> **Exercise brief**
Transcribe only the lines from the line with "6. More parts follow." through the line with "-0.0022, -0.0065, 90))", exactly, counting both of those lines as part of the stretch.

╭─ Dataset rows

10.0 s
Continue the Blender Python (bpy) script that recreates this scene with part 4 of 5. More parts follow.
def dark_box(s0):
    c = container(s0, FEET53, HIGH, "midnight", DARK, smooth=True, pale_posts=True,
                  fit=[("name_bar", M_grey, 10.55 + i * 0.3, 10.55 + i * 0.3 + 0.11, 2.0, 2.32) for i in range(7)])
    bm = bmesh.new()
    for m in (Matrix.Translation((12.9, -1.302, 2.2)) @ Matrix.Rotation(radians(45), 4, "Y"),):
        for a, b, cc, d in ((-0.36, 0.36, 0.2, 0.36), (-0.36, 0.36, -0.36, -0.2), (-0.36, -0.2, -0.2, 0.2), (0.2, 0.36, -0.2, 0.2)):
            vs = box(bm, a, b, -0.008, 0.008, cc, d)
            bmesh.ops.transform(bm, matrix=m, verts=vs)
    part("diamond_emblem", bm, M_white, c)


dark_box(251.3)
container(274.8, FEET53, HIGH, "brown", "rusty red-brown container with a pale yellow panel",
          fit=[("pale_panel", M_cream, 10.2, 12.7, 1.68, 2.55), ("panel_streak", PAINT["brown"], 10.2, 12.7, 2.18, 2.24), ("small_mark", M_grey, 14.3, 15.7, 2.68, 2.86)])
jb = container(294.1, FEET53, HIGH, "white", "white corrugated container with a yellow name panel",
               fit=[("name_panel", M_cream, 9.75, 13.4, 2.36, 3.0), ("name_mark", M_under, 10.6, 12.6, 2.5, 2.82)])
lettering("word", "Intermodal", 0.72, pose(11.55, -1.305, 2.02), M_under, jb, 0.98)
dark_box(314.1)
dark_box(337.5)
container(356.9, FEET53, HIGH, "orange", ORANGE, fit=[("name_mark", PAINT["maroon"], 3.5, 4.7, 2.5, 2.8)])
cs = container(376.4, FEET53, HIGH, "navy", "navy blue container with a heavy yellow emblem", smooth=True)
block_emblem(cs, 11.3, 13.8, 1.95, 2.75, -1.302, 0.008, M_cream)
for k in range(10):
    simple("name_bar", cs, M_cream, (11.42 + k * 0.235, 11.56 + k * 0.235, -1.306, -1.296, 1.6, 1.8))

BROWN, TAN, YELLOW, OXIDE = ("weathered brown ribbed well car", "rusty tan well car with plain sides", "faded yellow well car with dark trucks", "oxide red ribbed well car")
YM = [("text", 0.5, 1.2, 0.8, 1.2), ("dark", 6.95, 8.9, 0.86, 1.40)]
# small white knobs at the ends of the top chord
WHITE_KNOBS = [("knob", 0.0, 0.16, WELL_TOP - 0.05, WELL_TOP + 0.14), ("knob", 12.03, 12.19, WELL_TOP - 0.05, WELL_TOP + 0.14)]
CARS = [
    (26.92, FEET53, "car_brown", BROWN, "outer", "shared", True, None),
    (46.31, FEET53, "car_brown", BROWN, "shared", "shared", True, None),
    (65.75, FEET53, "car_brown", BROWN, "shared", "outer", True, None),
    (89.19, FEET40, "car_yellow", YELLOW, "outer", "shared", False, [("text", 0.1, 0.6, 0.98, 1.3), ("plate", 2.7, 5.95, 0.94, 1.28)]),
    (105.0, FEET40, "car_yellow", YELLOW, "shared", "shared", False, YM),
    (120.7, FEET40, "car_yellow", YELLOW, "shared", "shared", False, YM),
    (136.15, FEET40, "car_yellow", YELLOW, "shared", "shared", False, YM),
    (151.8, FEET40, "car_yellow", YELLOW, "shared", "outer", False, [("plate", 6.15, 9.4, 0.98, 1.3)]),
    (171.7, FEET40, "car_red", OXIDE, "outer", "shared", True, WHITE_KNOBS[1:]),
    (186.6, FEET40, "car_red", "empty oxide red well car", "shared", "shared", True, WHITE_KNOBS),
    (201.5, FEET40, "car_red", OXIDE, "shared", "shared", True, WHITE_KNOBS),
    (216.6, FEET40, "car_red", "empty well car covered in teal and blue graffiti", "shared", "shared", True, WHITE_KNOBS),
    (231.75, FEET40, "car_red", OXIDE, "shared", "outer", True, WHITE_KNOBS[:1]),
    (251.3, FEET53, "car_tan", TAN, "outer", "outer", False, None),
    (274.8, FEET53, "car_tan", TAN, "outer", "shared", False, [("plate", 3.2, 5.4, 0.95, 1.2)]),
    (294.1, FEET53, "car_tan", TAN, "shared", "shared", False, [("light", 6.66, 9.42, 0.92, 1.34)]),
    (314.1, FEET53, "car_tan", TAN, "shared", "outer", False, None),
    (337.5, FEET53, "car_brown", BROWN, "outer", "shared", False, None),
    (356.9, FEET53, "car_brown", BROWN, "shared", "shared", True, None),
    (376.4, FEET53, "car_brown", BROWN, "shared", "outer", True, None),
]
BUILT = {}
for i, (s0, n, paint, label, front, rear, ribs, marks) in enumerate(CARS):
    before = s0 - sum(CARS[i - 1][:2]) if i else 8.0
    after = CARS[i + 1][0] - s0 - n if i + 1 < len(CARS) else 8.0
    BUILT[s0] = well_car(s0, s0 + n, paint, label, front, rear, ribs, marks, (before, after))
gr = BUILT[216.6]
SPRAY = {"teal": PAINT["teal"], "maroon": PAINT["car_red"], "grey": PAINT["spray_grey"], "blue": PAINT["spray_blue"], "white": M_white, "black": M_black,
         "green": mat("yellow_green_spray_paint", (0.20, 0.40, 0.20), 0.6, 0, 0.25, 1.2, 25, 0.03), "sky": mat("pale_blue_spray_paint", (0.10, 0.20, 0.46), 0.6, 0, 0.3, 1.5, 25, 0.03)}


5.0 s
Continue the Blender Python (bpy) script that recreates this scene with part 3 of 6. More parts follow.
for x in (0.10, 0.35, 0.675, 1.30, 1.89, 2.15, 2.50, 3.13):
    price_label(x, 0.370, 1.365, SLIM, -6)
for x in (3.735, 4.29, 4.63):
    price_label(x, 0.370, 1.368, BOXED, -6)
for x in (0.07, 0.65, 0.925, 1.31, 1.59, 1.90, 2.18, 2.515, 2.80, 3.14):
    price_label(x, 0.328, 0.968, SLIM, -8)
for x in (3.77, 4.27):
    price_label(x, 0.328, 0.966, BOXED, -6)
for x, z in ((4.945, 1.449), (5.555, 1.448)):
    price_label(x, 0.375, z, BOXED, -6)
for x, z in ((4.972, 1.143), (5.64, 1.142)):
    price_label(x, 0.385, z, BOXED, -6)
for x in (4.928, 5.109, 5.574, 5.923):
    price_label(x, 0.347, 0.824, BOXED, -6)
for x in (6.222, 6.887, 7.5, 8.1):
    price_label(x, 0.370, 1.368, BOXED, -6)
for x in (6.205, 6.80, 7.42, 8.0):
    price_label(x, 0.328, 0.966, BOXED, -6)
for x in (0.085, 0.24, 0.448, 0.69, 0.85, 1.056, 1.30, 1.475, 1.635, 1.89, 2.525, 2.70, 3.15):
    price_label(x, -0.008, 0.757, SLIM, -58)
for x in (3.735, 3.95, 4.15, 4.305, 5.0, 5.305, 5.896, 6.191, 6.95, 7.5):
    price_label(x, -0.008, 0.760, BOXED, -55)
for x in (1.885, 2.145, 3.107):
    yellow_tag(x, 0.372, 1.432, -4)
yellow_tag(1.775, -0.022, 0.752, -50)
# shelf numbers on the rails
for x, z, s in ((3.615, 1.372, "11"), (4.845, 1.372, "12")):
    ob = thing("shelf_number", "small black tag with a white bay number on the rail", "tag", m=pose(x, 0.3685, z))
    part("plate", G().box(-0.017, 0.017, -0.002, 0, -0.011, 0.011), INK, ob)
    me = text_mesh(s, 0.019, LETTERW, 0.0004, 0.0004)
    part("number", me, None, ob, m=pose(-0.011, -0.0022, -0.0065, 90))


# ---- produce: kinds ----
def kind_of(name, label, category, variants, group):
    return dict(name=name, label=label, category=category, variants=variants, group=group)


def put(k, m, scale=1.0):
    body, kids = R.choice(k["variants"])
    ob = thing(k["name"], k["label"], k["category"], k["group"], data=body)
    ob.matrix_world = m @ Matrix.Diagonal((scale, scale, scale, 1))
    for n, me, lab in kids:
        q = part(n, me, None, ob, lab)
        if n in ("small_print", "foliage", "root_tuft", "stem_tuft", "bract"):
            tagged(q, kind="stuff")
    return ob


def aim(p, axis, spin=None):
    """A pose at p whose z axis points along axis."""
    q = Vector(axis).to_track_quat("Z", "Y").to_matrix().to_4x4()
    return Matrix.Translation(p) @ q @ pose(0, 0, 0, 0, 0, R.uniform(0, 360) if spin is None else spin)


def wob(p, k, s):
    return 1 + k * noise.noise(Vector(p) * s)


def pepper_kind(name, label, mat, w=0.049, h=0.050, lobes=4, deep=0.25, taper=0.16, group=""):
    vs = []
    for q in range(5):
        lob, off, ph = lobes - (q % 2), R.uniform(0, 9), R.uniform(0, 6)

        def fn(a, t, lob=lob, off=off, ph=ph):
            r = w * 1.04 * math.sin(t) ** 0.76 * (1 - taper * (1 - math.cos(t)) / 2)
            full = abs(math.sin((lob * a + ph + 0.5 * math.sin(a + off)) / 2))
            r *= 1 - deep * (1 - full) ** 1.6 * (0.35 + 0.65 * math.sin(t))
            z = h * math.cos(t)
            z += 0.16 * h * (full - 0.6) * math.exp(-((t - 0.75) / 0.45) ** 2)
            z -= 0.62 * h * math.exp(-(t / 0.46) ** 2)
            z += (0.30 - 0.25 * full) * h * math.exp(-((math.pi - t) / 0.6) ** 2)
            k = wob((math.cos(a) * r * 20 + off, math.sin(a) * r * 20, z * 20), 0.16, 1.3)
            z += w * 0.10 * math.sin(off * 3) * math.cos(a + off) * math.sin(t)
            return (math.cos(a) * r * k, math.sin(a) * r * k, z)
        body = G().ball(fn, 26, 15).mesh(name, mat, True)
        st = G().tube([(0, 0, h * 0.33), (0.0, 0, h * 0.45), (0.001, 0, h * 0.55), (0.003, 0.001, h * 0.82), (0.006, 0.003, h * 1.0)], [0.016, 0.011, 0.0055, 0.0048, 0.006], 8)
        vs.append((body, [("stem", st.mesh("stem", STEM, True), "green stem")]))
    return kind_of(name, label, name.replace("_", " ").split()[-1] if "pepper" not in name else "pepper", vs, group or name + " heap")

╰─
╭─ Dataset rows

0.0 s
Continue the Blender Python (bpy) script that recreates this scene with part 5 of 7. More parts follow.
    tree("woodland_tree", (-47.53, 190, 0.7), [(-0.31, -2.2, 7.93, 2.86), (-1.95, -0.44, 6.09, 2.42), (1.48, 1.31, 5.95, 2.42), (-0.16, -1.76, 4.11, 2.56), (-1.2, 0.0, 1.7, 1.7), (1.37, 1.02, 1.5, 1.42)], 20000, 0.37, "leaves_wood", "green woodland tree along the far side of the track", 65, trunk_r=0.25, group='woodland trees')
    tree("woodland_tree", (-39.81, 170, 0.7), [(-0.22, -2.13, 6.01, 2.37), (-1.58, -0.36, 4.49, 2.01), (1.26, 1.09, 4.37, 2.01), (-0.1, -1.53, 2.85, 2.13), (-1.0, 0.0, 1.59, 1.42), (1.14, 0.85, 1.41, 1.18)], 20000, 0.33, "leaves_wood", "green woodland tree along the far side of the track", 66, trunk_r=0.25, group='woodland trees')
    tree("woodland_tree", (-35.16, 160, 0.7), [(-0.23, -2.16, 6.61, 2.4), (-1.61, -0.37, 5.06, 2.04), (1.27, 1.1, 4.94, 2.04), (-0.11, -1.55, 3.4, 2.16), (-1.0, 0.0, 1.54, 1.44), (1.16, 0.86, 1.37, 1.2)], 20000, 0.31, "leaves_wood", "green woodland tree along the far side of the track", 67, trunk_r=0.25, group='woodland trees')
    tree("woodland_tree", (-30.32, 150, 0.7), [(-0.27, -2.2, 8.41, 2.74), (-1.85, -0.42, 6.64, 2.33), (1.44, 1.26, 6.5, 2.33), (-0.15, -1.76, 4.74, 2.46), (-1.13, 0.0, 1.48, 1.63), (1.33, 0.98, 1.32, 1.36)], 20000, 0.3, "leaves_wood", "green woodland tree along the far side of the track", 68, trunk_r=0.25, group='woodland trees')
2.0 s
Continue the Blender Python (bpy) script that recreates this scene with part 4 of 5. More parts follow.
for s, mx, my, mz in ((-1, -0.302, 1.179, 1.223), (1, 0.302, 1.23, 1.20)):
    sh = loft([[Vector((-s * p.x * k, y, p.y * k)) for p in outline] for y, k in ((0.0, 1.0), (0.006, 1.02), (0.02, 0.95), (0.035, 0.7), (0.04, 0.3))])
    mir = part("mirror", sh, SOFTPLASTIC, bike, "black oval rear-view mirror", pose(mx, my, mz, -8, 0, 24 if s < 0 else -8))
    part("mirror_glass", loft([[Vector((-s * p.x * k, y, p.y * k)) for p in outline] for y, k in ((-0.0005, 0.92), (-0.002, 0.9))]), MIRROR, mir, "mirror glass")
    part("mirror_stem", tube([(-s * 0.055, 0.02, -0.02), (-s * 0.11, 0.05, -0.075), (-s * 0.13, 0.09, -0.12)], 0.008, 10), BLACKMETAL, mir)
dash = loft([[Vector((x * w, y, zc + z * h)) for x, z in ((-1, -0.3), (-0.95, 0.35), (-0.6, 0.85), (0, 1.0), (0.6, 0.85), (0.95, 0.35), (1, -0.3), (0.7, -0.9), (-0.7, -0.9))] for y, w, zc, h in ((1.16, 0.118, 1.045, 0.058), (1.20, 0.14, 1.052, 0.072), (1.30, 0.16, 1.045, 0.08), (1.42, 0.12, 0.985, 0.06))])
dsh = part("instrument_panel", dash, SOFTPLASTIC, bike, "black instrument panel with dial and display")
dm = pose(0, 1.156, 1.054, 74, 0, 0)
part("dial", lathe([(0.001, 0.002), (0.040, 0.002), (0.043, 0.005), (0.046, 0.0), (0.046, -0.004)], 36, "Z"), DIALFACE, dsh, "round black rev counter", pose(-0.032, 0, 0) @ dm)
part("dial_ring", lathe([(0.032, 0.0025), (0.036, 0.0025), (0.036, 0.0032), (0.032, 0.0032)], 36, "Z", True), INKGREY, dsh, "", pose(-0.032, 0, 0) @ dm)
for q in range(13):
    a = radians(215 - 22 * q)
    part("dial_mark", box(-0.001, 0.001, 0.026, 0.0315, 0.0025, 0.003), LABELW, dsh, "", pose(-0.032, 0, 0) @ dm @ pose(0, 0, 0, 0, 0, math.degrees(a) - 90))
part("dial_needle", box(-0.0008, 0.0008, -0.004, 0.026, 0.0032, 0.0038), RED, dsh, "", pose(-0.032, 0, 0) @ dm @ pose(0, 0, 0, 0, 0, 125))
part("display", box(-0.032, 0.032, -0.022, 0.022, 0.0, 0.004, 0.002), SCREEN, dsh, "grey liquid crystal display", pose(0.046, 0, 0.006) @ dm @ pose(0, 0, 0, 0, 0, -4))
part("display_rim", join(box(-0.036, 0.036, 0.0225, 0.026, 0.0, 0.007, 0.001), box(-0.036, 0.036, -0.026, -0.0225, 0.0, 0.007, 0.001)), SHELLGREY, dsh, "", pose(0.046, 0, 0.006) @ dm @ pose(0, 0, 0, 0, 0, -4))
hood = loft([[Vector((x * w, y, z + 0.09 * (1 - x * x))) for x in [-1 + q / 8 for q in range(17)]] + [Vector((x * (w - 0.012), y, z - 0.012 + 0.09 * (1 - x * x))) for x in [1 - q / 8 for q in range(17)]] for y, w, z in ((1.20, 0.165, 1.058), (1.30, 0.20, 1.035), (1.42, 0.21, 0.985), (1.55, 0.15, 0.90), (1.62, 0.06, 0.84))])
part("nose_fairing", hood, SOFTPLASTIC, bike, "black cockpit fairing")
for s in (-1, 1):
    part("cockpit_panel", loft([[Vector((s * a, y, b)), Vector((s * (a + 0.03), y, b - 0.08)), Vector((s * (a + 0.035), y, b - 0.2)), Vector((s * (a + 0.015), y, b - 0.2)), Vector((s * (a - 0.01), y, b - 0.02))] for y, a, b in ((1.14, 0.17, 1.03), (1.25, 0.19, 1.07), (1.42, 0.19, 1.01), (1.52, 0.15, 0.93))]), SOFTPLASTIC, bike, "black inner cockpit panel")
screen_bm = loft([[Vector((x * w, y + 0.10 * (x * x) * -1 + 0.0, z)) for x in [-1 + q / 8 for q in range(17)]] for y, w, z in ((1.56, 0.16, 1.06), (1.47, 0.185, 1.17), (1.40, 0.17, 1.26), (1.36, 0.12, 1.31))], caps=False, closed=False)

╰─
╭─ Dataset rows

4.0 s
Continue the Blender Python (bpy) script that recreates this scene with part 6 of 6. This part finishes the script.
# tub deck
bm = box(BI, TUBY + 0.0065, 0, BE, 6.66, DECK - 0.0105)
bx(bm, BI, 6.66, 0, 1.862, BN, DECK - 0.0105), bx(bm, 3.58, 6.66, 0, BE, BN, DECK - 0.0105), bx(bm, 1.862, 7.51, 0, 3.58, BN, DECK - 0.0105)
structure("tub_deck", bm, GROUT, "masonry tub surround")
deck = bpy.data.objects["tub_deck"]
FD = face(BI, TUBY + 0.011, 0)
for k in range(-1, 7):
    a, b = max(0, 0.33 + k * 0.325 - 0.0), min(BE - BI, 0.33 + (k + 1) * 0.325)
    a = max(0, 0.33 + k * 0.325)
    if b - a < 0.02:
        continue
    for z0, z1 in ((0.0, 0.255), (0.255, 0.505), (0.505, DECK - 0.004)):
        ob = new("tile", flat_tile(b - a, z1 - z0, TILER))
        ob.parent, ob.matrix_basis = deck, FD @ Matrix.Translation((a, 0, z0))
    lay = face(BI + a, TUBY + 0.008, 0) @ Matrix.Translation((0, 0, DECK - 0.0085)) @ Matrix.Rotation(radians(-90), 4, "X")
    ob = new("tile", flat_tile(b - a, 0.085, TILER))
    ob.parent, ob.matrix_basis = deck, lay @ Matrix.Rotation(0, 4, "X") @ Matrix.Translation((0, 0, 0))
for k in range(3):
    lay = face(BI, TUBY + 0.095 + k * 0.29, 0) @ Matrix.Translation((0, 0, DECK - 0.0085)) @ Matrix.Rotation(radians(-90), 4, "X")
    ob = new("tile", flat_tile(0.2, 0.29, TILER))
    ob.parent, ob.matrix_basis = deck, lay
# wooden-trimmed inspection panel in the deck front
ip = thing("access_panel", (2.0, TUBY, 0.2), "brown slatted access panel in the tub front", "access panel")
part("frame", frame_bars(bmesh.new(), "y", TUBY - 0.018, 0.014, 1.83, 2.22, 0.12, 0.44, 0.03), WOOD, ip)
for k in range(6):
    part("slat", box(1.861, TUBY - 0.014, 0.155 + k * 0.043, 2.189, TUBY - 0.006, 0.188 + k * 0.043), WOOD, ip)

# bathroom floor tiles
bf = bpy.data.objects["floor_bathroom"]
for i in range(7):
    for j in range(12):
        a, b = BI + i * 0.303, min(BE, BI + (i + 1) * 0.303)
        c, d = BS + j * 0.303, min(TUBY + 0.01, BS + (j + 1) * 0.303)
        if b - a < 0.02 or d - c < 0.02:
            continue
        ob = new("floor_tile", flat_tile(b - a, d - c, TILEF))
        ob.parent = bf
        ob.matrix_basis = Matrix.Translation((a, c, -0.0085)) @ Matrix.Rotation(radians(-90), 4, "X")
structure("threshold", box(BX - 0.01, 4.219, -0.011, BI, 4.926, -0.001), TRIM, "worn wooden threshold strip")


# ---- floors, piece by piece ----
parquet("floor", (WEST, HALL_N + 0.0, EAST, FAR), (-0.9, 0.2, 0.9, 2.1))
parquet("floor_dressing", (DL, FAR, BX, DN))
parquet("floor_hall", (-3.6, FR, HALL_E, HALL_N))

╰─

> **Reply**
Continue the Blender Python (bpy) script that recreates this scene with part 3 of 6. More parts follow.
for x in (0.10, 0.35, 0.675, 1.30, 1.89, 2.15, 2.50, 3.13):
    price_label(x, 0.370, 1.365, SLIM, -6)
for x in (3.735, 4.29, 4.63):
    price_label(x, 0.370, 1.368, BOXED, -6)
for x in (0.07, 0.65, 0.925, 1.31, 1.59, 1.90, 2.18, 2.515, 2.80, 3.14):
    price_label(x, 0.328, 0.968, SLIM, -8)
for x in (3.77, 4.27):
    price_label(x, 0.328, 0.966, BOXED, -6)
for x, z in ((4.945, 1.449), (5.555, 1.448)):
    price_label(x, 0.375, z, BOXED, -6)
for x, z in ((4.972, 1.143), (5.64, 1.142)):
    price_label(x, 0.385, z, BOXED, -6)
for x in (4.928, 5.109, 5.574, 5.923):
    price_label(x, 0.347, 0.824, BOXED, -6)
for x in (6.222, 6.887, 7.5, 8.1):
    price_label(x, 0.370, 1.368, BOXED, -6)
for x in (6.205, 6.80, 7.42, 8.0):
    price_label(x, 0.328, 0.966, BOXED, -6)
for x in (0.085, 0.24, 0.448, 0.69, 0.85, 1.056, 1.30, 1.475, 1.635, 1.89, 2.525, 2.70, 3.15):
    price_label(x, -0.008, 0.757, SLIM, -58)
for x in (3.735, 3.95, 4.15, 4.305, 5.0, 5.305, 5.896, 6.191, 6.95, 7.5):
    price_label(x, -0.008, 0.760, BOXED, -55)
for x in (1.885, 2.145, 3.107):
    yellow_tag(x, 0.372, 1.432, -4)
yellow_tag(1.775, -0.022, 0.752, -50)
# shelf numbers on the rails
for x, z, s in ((3.615, 1.372, "11"), (4.845, 1.372, "12")):
    ob = thing("shelf_number", "small black tag with a white bay number on the rail", "tag", m=pose(x, 0.3685, z))
    part("plate", G().box(-0.017, 0.017, -0.002, 0, -0.011, 0.011), INK, ob)
    me = text_mesh(s, 0.019, LETTERW, 0.0004, 0.0004)
    part("number", me, None, ob, m=pose(-0.011, -0.0022, -0.0065, 90))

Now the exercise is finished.